((

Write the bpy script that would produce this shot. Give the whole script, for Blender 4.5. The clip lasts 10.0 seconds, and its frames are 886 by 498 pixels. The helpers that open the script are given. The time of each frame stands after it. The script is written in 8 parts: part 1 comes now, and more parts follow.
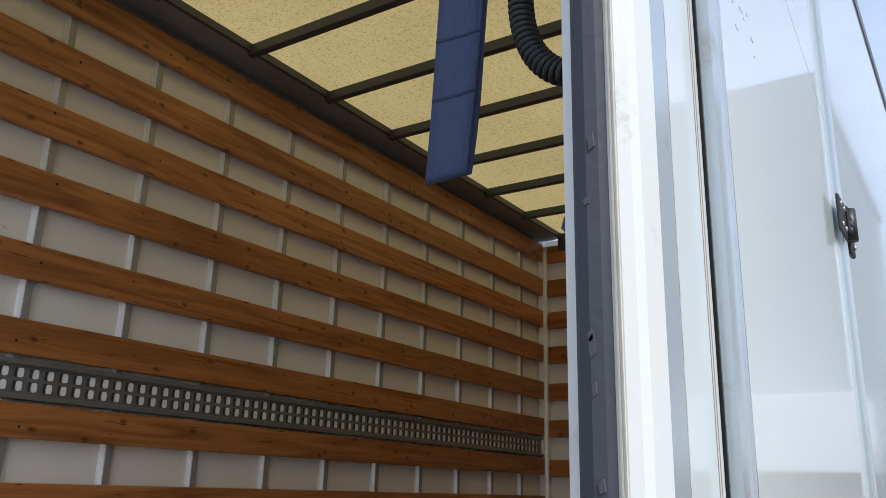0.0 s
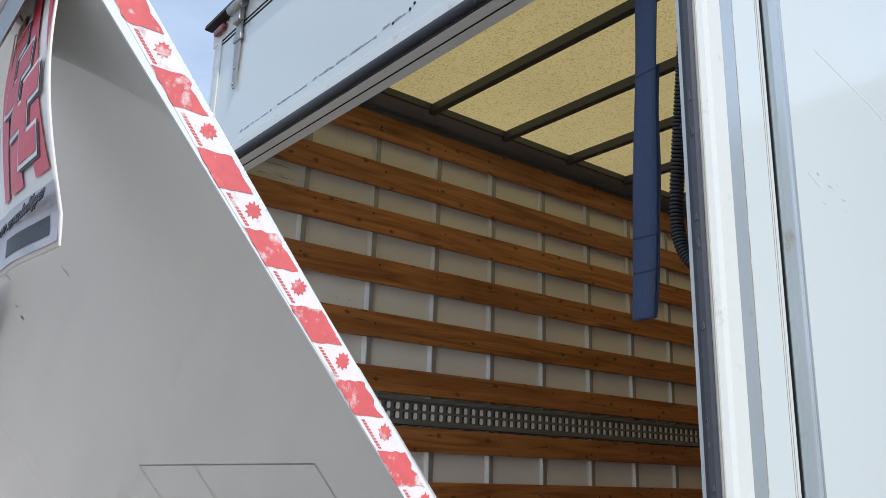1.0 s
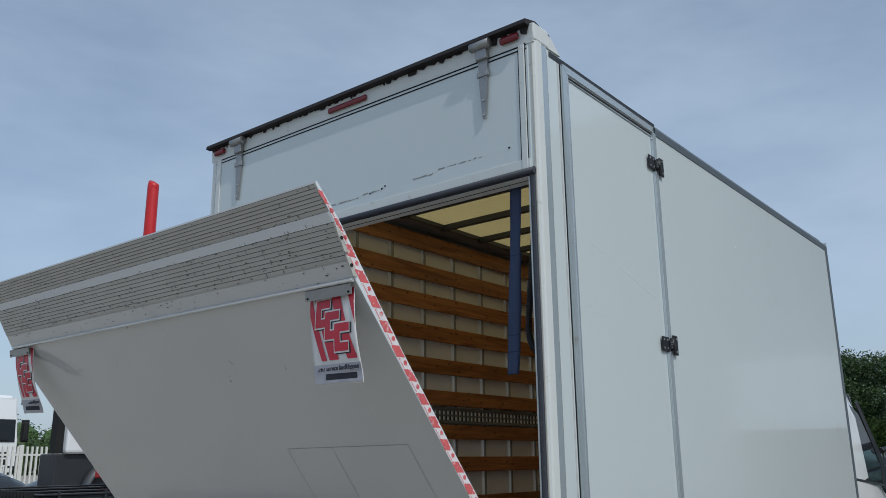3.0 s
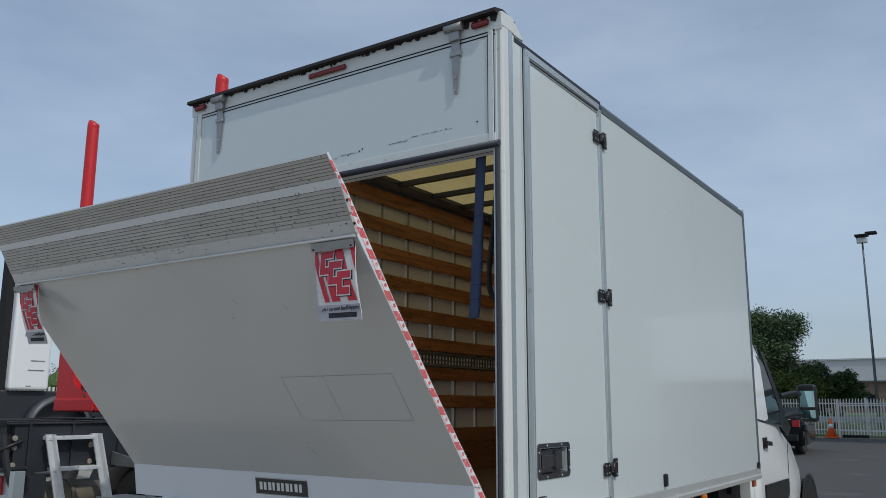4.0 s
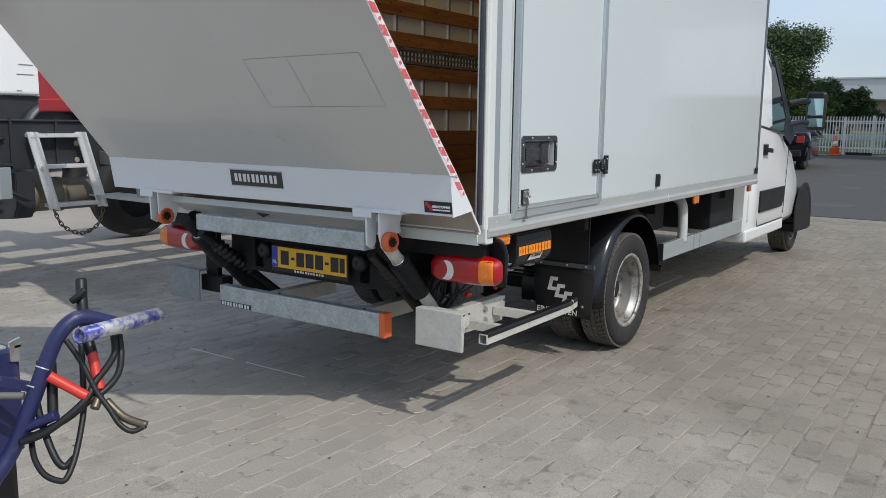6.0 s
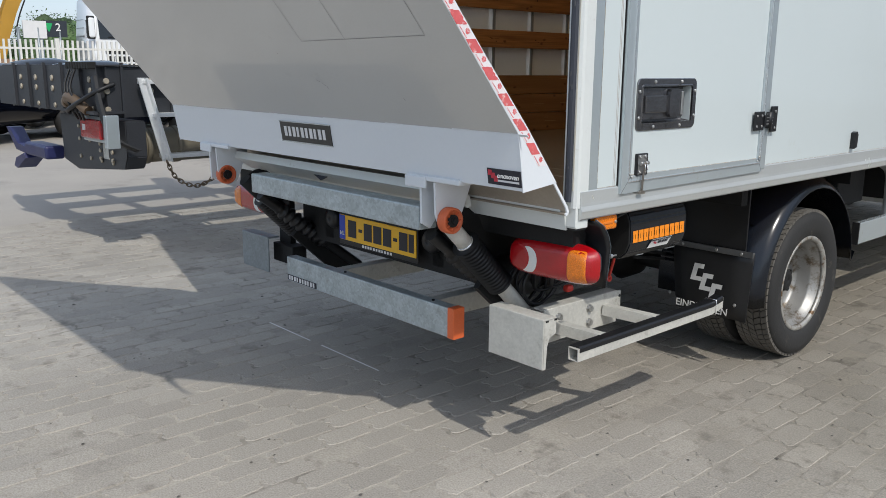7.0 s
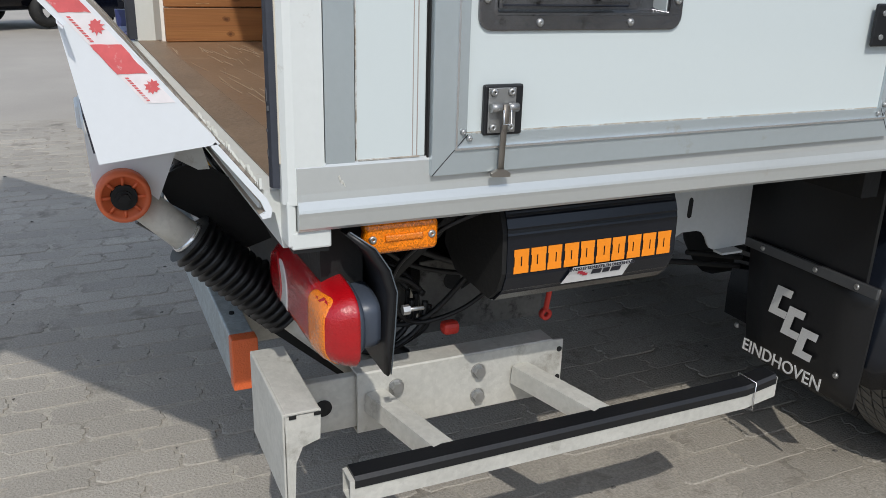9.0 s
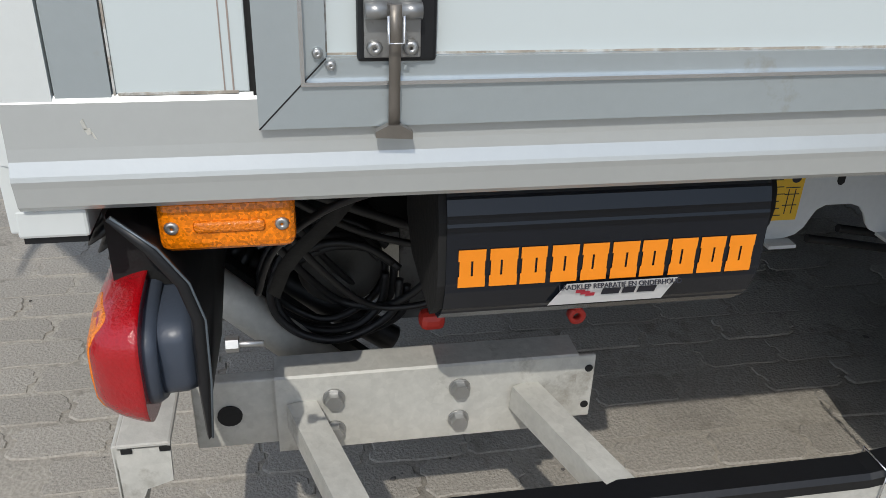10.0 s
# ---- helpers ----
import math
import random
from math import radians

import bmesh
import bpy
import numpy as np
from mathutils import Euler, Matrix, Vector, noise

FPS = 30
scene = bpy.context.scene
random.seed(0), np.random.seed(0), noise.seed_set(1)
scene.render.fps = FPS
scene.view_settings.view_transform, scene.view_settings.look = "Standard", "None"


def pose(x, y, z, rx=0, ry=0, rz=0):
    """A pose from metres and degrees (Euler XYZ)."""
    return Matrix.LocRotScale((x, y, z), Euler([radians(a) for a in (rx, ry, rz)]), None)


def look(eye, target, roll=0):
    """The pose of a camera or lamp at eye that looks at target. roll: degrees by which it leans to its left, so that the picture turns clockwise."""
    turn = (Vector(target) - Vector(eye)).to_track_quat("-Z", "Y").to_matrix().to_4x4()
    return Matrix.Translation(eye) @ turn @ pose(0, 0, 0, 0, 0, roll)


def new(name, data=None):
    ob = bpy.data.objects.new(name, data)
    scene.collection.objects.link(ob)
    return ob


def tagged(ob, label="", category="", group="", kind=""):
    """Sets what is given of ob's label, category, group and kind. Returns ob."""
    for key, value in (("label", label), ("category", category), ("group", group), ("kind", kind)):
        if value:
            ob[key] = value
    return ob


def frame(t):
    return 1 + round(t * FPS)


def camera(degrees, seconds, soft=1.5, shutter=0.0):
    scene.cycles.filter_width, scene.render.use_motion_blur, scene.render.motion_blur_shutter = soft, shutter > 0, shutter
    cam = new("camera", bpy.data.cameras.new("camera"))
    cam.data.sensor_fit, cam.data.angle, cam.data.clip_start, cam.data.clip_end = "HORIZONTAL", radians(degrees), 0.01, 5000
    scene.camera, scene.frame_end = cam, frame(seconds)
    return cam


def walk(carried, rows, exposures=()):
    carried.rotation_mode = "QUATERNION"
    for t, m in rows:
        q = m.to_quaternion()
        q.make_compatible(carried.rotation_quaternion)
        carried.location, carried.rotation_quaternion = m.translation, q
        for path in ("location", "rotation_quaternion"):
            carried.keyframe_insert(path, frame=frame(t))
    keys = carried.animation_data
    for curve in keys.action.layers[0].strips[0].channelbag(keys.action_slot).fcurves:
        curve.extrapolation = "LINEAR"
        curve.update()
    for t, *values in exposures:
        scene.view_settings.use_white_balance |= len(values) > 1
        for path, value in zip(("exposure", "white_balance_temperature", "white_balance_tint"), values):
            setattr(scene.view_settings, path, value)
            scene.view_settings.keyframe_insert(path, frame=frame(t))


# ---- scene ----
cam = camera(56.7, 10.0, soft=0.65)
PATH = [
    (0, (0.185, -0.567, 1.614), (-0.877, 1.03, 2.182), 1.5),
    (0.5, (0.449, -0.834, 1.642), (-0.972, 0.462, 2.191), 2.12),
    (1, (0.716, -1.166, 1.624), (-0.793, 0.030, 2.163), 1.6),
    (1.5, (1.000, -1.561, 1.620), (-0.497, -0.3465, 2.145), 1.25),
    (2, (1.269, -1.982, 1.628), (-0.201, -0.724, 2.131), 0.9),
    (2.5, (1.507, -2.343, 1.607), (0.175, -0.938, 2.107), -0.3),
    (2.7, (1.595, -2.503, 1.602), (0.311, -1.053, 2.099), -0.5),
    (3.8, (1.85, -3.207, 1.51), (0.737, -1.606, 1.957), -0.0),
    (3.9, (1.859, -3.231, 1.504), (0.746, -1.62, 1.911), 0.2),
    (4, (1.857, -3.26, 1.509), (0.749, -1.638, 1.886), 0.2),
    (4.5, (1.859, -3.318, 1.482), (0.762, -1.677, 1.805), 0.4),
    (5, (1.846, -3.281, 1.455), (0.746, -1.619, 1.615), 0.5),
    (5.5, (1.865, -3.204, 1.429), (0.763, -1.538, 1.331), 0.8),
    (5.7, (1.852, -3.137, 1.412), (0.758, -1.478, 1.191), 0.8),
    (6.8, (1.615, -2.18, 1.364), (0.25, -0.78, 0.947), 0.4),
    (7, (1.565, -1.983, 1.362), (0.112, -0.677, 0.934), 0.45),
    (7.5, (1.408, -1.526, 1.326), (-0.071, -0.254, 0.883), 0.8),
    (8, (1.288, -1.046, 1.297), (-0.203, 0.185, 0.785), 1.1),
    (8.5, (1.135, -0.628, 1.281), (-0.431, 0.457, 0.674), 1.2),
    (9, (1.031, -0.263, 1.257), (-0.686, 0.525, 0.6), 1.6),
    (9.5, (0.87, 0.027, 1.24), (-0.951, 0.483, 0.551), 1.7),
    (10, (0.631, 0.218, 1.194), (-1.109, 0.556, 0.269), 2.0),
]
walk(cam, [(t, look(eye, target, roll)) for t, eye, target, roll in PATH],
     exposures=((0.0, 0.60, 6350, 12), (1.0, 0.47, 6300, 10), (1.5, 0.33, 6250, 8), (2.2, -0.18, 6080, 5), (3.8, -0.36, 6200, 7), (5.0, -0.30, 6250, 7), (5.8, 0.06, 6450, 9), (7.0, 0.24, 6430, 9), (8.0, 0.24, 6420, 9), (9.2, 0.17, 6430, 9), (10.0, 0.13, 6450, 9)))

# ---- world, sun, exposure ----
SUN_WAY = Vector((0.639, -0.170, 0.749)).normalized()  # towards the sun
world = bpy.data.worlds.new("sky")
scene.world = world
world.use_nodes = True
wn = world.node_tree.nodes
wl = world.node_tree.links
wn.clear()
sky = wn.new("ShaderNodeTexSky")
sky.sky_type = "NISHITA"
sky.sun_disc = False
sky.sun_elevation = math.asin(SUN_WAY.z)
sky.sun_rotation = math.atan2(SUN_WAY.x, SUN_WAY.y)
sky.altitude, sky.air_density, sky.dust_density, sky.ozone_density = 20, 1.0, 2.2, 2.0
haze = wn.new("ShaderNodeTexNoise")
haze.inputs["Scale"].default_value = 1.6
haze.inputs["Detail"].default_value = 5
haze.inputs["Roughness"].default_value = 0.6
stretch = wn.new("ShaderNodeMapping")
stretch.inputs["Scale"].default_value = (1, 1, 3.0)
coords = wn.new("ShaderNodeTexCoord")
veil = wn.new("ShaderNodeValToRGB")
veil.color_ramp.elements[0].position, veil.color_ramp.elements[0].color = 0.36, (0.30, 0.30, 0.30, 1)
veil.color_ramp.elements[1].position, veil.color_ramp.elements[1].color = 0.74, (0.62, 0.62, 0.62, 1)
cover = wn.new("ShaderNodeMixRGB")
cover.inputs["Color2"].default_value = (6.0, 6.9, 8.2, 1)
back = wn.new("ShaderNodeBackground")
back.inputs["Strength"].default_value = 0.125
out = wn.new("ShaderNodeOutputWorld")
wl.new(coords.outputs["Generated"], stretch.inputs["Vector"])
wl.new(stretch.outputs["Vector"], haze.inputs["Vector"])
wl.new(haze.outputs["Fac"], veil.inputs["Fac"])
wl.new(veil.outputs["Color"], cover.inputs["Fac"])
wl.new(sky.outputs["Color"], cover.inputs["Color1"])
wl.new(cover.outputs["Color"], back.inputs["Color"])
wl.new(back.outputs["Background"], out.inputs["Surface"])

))

Requirements:
From the first line above through the line containing "what is given", copy everything exactly, without the pictures.

Task output:
Write the bpy script that would produce this shot. Give the whole script, for Blender 4.5. The clip lasts 10.0 seconds, and its frames are 886 by 498 pixels. The helpers that open the script are given. The time of each frame stands after it. The script is written in 8 parts: part 1 comes now, and more parts follow.
0.0 s
1.0 s
3.0 s
4.0 s
6.0 s
7.0 s
9.0 s
10.0 s
# ---- helpers ----
import math
import random
from math import radians

import bmesh
import bpy
import numpy as np
from mathutils import Euler, Matrix, Vector, noise

FPS = 30
scene = bpy.context.scene
random.seed(0), np.random.seed(0), noise.seed_set(1)
scene.render.fps = FPS
scene.view_settings.view_transform, scene.view_settings.look = "Standard", "None"


def pose(x, y, z, rx=0, ry=0, rz=0):
    """A pose from metres and degrees (Euler XYZ)."""
    return Matrix.LocRotScale((x, y, z), Euler([radians(a) for a in (rx, ry, rz)]), None)


def look(eye, target, roll=0):
    """The pose of a camera or lamp at eye that looks at target. roll: degrees by which it leans to its left, so that the picture turns clockwise."""
    turn = (Vector(target) - Vector(eye)).to_track_quat("-Z", "Y").to_matrix().to_4x4()
    return Matrix.Translation(eye) @ turn @ pose(0, 0, 0, 0, 0, roll)


def new(name, data=None):
    ob = bpy.data.objects.new(name, data)
    scene.collection.objects.link(ob)
    return ob


def tagged(ob, label="", category="", group="", kind=""):
    """Sets what is given of ob's label, category, group and kind. Returns ob."""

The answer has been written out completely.